State value getters return scalar, vector or matrix values dependent on the provided opcode. Scalar getters use the hitobject_StateScalar dxil intrinsic and the return type is the state value type. Vector getters use the hitobject_StateVector dxil intrinsic and the return type is the vector element type. Matrix getters use the hitobject_StateMatrix dxil intrinsic and the return type is the matrix element type.

Opcode Name Return Type Category Description
HitObject_IsMiss i1 scalar Returns true if the HitObject represents a miss.
HitObject_IsHit i1 scalar Returns true if the HitObject represents a hit.
HitObject_IsNop i1 scalar Returns true if the HitObject is a NOP-HitObject.
HitObject_RayFlags i32 scalar Returns the ray flags set in the HitObject.
HitObject_RayTMin float scalar Returns the TMin value set in the HitObject.
HitObject_RayTCurrent float scalar Returns the current T value set in the HitObject.
HitObject_WorldRayOrigin float vector Returns the ray origin in world space.
HitObject_WorldRayDirection float vector Returns the ray direction in world space.
HitObject_ObjectRayOrigin float vector Returns the ray origin in object space.
HitObject_ObjectRayDirection float vector Returns the ray direction in object space.
HitObject_ObjectToWorld3x4 float matrix Returns the object to world space transformation matrix in 3x4 form.
HitObject_ObjectToWorld4x3 float matrix Returns the object to world space transformation matrix in 4x3 form.
HitObject_WorldToObject3x4 float matrix Returns the world to object space transformation matrix in 3x4 form.
HitObject_WorldToObject4x3 float matrix Returns the world to object space transformation matrix in 4x3 form.
HitObject_GeometryIndex i32 scalar Returns the geometry index committed on hit.
HitObject_InstanceIndex i32 scalar Returns the instance index committed on hit.
HitObject_InstanceID i32 scalar Returns the instance id committed on hit.
HitObject_PrimitiveIndex i32 scalar Returns the primitive index committed on hit.
HitObject_HitKind i32 scalar Returns the HitKind of the hit.
HitObject_ShaderTableIndex i32 scalar Returns the shader table index set for this HitObject.
declare T @dx.op.hitObject_StateScalar.T(
    i32,                      ; opcode
    %dx.types.HitObject)      ; hit object
    nounwind readnone

The overload T is a valid return type as listed above.

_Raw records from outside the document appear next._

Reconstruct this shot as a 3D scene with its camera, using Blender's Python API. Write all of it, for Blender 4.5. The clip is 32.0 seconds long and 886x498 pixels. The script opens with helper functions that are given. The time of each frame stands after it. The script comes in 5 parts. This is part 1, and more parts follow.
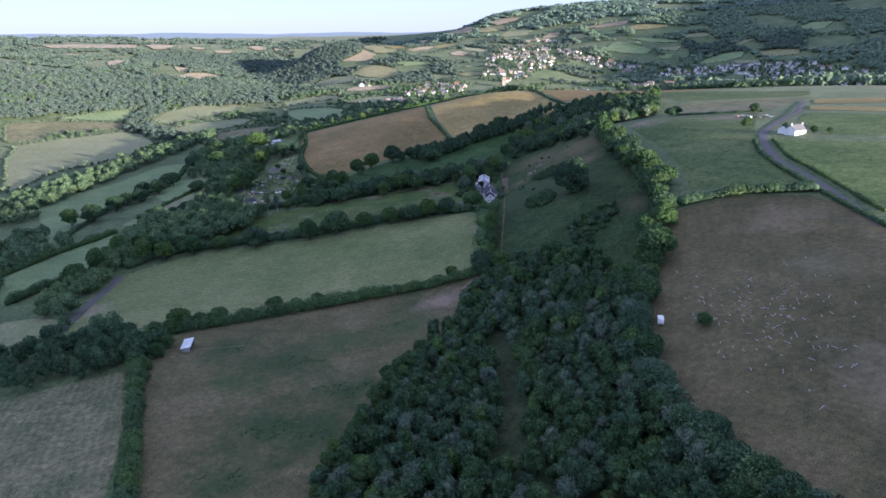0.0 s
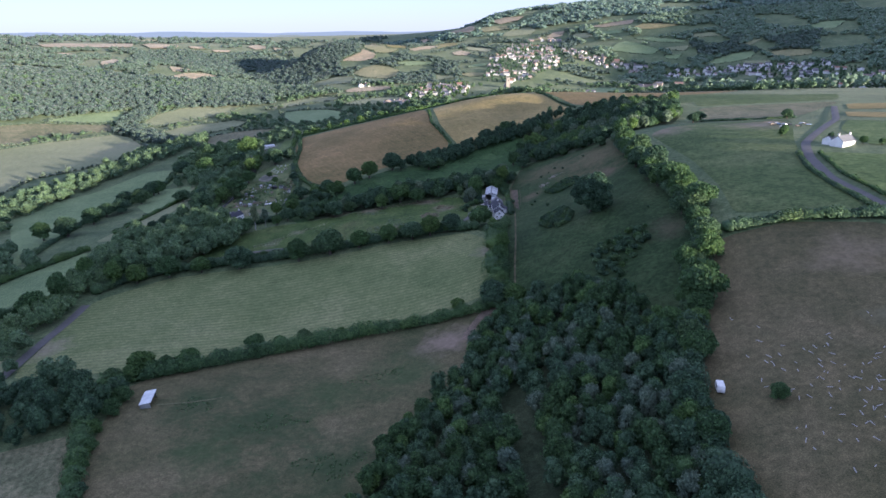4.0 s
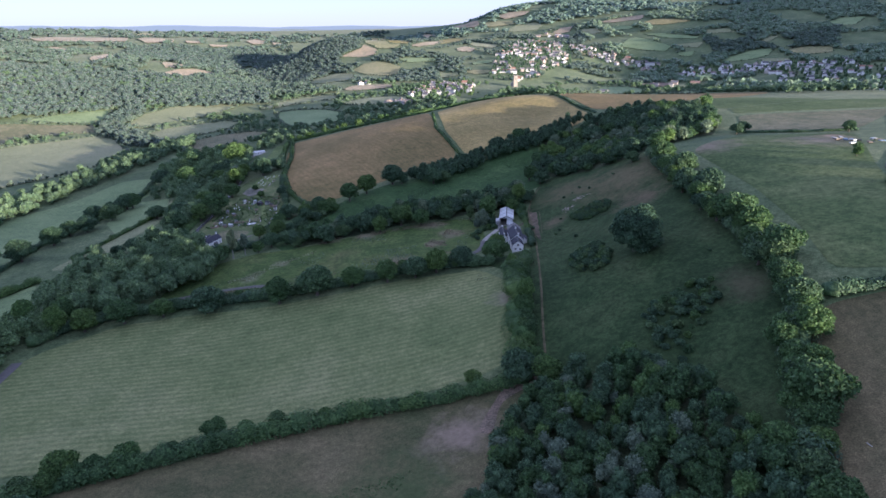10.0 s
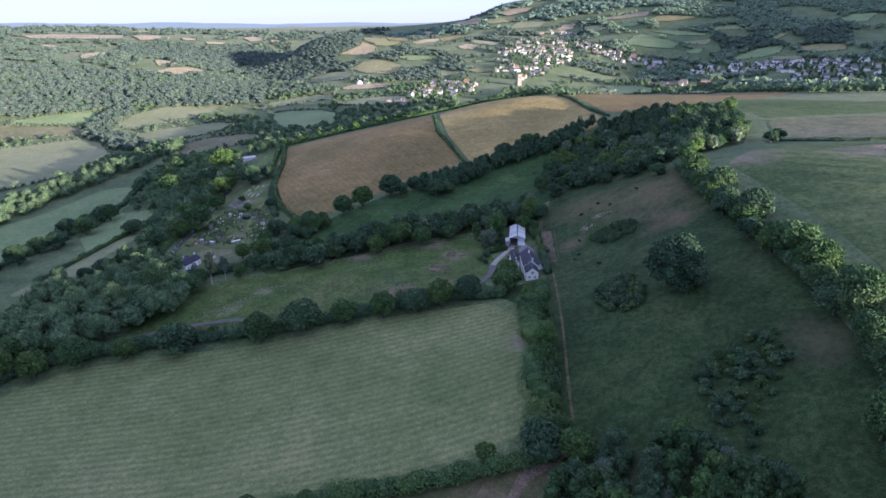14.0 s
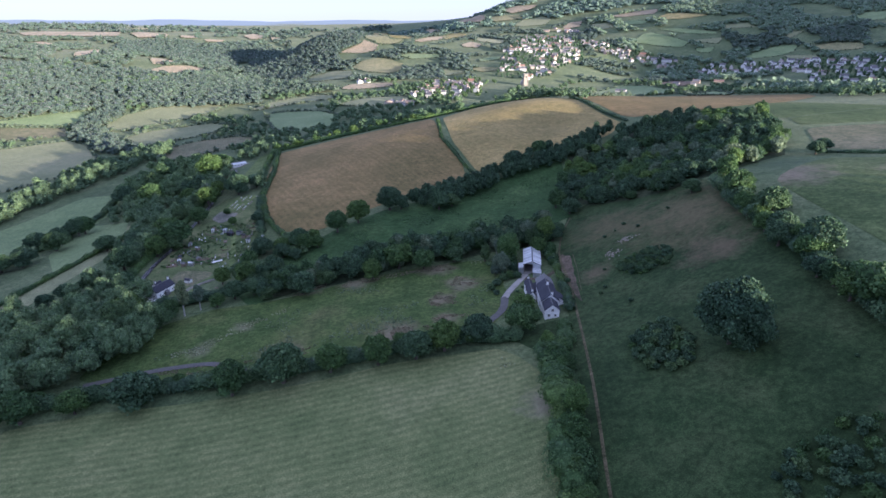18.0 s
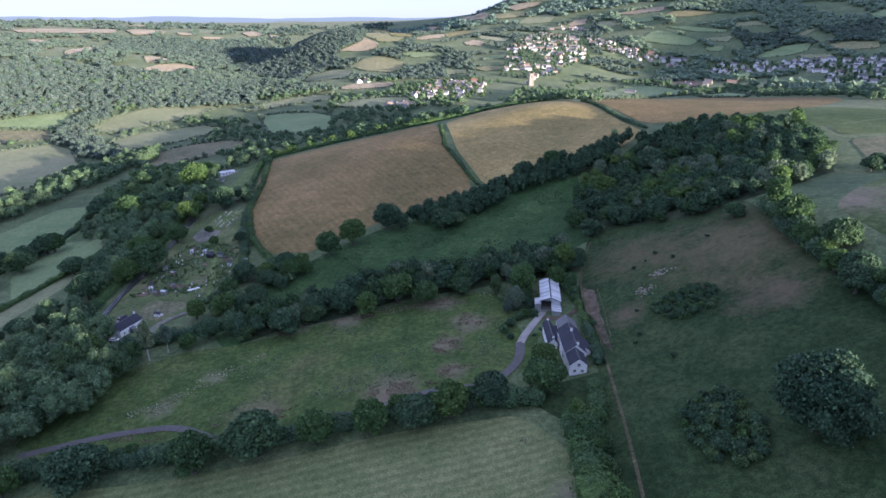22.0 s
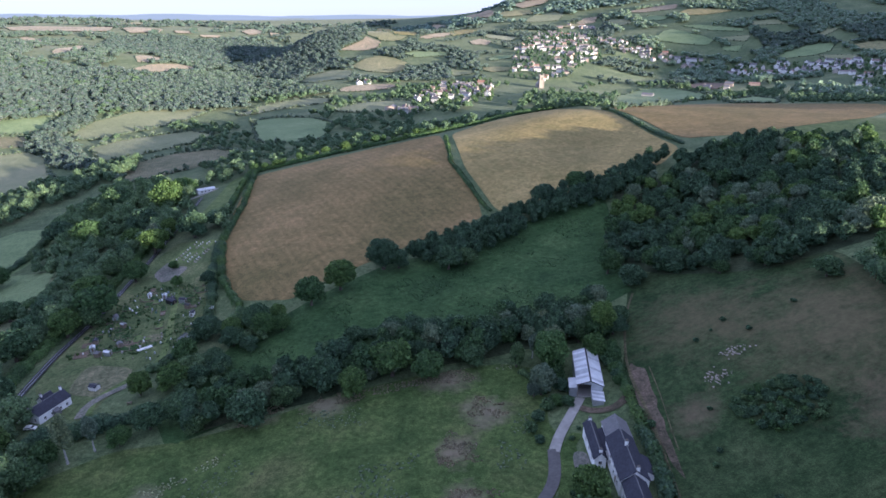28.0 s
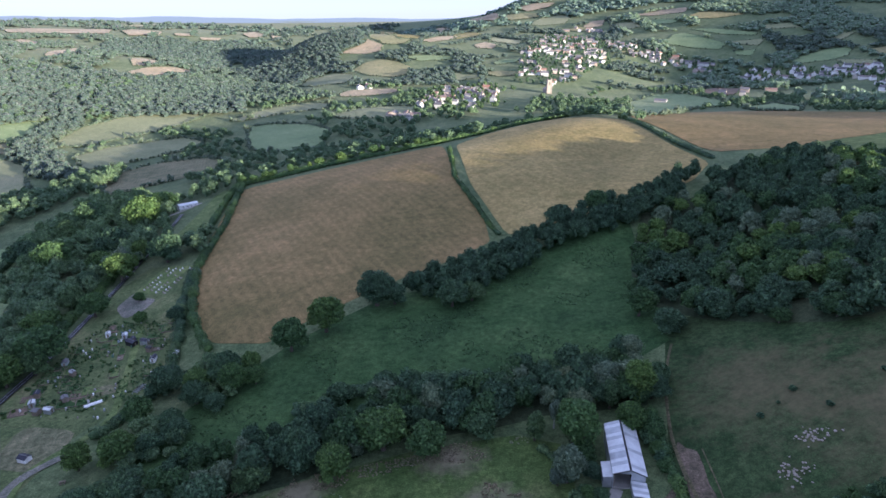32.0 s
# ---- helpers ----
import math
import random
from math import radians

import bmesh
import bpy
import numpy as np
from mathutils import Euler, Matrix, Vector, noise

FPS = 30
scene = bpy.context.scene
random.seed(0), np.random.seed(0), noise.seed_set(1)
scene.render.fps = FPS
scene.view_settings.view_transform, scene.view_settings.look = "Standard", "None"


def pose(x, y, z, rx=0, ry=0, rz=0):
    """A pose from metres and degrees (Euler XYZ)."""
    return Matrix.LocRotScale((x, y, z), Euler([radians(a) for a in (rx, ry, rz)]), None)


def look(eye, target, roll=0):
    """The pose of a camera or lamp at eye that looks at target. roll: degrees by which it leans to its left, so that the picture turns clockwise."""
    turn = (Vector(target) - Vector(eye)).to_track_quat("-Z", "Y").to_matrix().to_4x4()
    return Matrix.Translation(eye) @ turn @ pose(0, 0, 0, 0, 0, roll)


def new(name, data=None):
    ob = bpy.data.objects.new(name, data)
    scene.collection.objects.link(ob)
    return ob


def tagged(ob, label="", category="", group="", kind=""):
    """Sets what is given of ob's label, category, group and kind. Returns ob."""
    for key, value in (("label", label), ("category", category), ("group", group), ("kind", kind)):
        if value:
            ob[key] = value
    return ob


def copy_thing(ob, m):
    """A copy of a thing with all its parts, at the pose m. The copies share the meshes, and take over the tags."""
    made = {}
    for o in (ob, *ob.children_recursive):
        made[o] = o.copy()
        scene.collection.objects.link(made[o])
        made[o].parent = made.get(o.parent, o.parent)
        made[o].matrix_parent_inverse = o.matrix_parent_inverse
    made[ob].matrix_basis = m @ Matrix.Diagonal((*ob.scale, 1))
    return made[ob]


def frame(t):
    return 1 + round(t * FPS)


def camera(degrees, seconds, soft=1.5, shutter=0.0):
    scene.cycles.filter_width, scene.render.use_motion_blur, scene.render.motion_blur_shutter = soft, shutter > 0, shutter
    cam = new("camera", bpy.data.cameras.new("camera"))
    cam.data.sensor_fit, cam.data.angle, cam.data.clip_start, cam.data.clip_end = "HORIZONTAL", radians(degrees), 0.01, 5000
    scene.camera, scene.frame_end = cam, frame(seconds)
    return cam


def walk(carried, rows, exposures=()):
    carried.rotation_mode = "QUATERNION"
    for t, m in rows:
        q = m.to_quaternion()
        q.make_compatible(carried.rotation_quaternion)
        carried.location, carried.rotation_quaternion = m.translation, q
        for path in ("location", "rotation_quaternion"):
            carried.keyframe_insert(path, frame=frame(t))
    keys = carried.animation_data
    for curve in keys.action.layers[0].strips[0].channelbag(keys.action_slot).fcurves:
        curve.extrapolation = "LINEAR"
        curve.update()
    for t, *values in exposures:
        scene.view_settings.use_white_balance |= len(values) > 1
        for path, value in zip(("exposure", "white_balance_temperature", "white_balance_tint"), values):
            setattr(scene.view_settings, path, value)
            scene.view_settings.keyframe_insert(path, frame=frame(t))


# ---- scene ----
cam = camera(72.0, 32.0, soft=1.6)
PATH = [
    (0, (-0.00, 0.00, 130.00), (-0.00, 94.04, 95.99), -0.32),
    (1, (-0.58, 11.17, 129.73), (-0.61, 105.22, 95.76), -0.31),
    (2, (-1.15, 22.34, 129.51), (-1.23, 116.39, 95.52), -0.30),
    (3, (-1.68, 33.53, 129.36), (-1.79, 127.56, 95.33), -0.29),
    (6, (-2.90, 67.39, 129.66), (-3.13, 161.32, 95.33), -0.13),
    (7, (-3.64, 78.62, 129.91), (-3.89, 172.50, 95.46), -0.08),
    (8, (-4.48, 89.76, 130.17), (-4.76, 183.59, 95.60), -0.04),
    (9, (-5.31, 100.78, 130.47), (-5.65, 194.56, 95.75), -0.03),
    (10, (-6.02, 111.74, 130.75), (-6.41, 205.46, 95.89), -0.04),
    (11, (-6.59, 122.72, 130.93), (-7.05, 216.41, 95.97), -0.06),
    (12, (-7.06, 133.80, 130.95), (-7.52, 227.43, 95.84), -0.07),
    (13, (-7.49, 144.96, 130.84), (-7.94, 238.55, 95.63), -0.07),
    (14, (-7.94, 156.20, 130.67), (-8.42, 249.76, 95.37), -0.07),
    (17, (-9.20, 190.22, 129.74), (-10.00, 283.70, 94.22), 0.01),
    (18, (-9.55, 201.48, 129.58), (-10.38, 294.93, 93.98), 0.03),
    (19, (-9.97, 212.73, 129.49), (-10.85, 306.15, 93.83), 0.06),
    (20, (-10.47, 223.90, 129.50), (-11.40, 317.30, 93.77), 0.07),
    (21, (-11.03, 235.02, 129.62), (-12.01, 328.36, 93.75), 0.08),
    (22, (-11.60, 246.08, 129.87), (-12.63, 339.38, 93.89), 0.10),
    (23, (-12.12, 257.14, 130.17), (-13.19, 350.40, 94.10), 0.12),
    (24, (-12.64, 268.19, 130.40), (-13.82, 361.41, 94.23), 0.14),
    (25, (-13.06, 279.25, 130.57), (-14.31, 372.43, 94.30), 0.16),
    (28, (-14.00, 312.74, 129.97), (-15.57, 405.91, 93.69), 0.17),
    (29, (-14.22, 323.92, 129.43), (-15.88, 417.10, 93.18), 0.18),
    (30, (-14.38, 335.04, 128.81), (-16.16, 428.24, 92.59), 0.20),
    (31, (-14.54, 346.14, 128.18), (-16.48, 439.39, 92.12), 0.24),
    (32, (-14.67, 357.19, 127.51), (-16.76, 450.54, 91.71), 0.30),
]
walk(cam, [(t, look(e, g, r)) for t, e, g, r in PATH], exposures=[(0, 1.84, 5200, 10), (11, 1.87, 5200, 12), (20, 1.94, 5200, 12), (32, 1.94, 5200, 10)])

# ---- sky and sun: a low morning sun from the right, a little behind ----
SUN_FROM = Vector((0.78, -0.62, 0.126)).normalized()
world = bpy.data.worlds.new("sky")
scene.world = world
world.use_nodes = True
wn, wl = world.node_tree.nodes, world.node_tree.links
sky = wn.new("ShaderNodeTexSky")
sky.sky_type = "NISHITA"
sky.sun_disc = False
sky.sun_elevation = math.asin(SUN_FROM.z)
sky.sun_rotation = math.atan2(SUN_FROM.x, SUN_FROM.y)
sky.air_density, sky.dust_density, sky.ozone_density = 1.0, 0.3, 4.0
wn["Background"].inputs["Strength"].default_value = 0.15
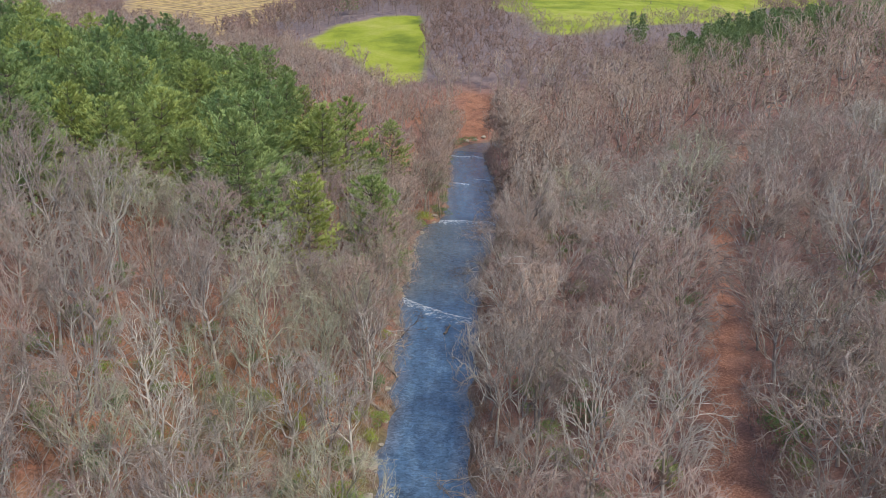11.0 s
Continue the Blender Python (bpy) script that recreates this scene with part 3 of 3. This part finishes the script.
def joined(name, templates, spots, sizes, mat, tints, label, category):
    """Many trees in one mesh, for woods that nobody could count."""
    vs, loops, counts, tint, twig, n = [], [], [], [], [], 0
    r = np.random.default_rng(9)
    prepared = []
    for v, f, *first_twig in templates:
        lens = np.array([len(q) for q in f])
        prepared.append((v, np.concatenate([np.array(q) for q in f]), lens, (np.arange(len(v)) >= (first_twig or [len(v)])[0]).astype(np.float32)))
    zs = height(np.array([p[0] for p in spots]), np.array([p[1] for p in spots]))
    for (x, y), z, size, tn in zip(spots, zs, sizes, tints):
        v, lp, ln, fine = prepared[int(r.integers(len(prepared)))]
        a = r.uniform(0, 6.28)
        c, s = math.cos(a) * size, math.sin(a) * size
        w = np.empty_like(v)
        w[:, 0], w[:, 1], w[:, 2] = v[:, 0] * c - v[:, 1] * s + x, v[:, 0] * s + v[:, 1] * c + y, v[:, 2] * size + z
        vs.append(w)
        loops.append(lp + n)
        counts.append(ln)
        tint.append(np.full(len(v), tn, np.float32))
        twig.append(fine)
        n += len(v)
    v, lp, ln = np.concatenate(vs), np.concatenate(loops), np.concatenate(counts)
    me = bpy.data.meshes.new(name)
    me.vertices.add(len(v))
    me.vertices.foreach_set("co", v.astype(np.float32).ravel())
    me.loops.add(len(lp))
    me.loops.foreach_set("vertex_index", lp.astype(np.int32))
    me.polygons.add(len(ln))
    me.polygons.foreach_set("loop_start", np.concatenate([[0], np.cumsum(ln)[:-1]]).astype(np.int32))
    me.materials.append(mat)
    me.update(calc_edges=True)
    set_attribute(me, "tint", np.concatenate(tint))
    set_attribute(me, "twig", np.concatenate(twig))
    return tagged(new(name, me), label, category, kind="stuff")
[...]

declare float @dx.op.hitObject_StateVector.f32(
    i32,                      ; opcode
    %dx.types.HitObject,      ; hit object
    i32)                      ; index
    nounwind readnone
declare float @dx.op.hitObject_StateMatrix.f32(
    i32,                      ; opcode
    %dx.types.HitObject,      ; hit object
    i32,                      ; row
    i32)                      ; column
    nounwind readnone

Validation errors:

  • Validate that opcode is one of the supported opcodes in the table above.
  • Validate that hit object is not undef.
  • Validate that index, row, and col are constant and in a valid range.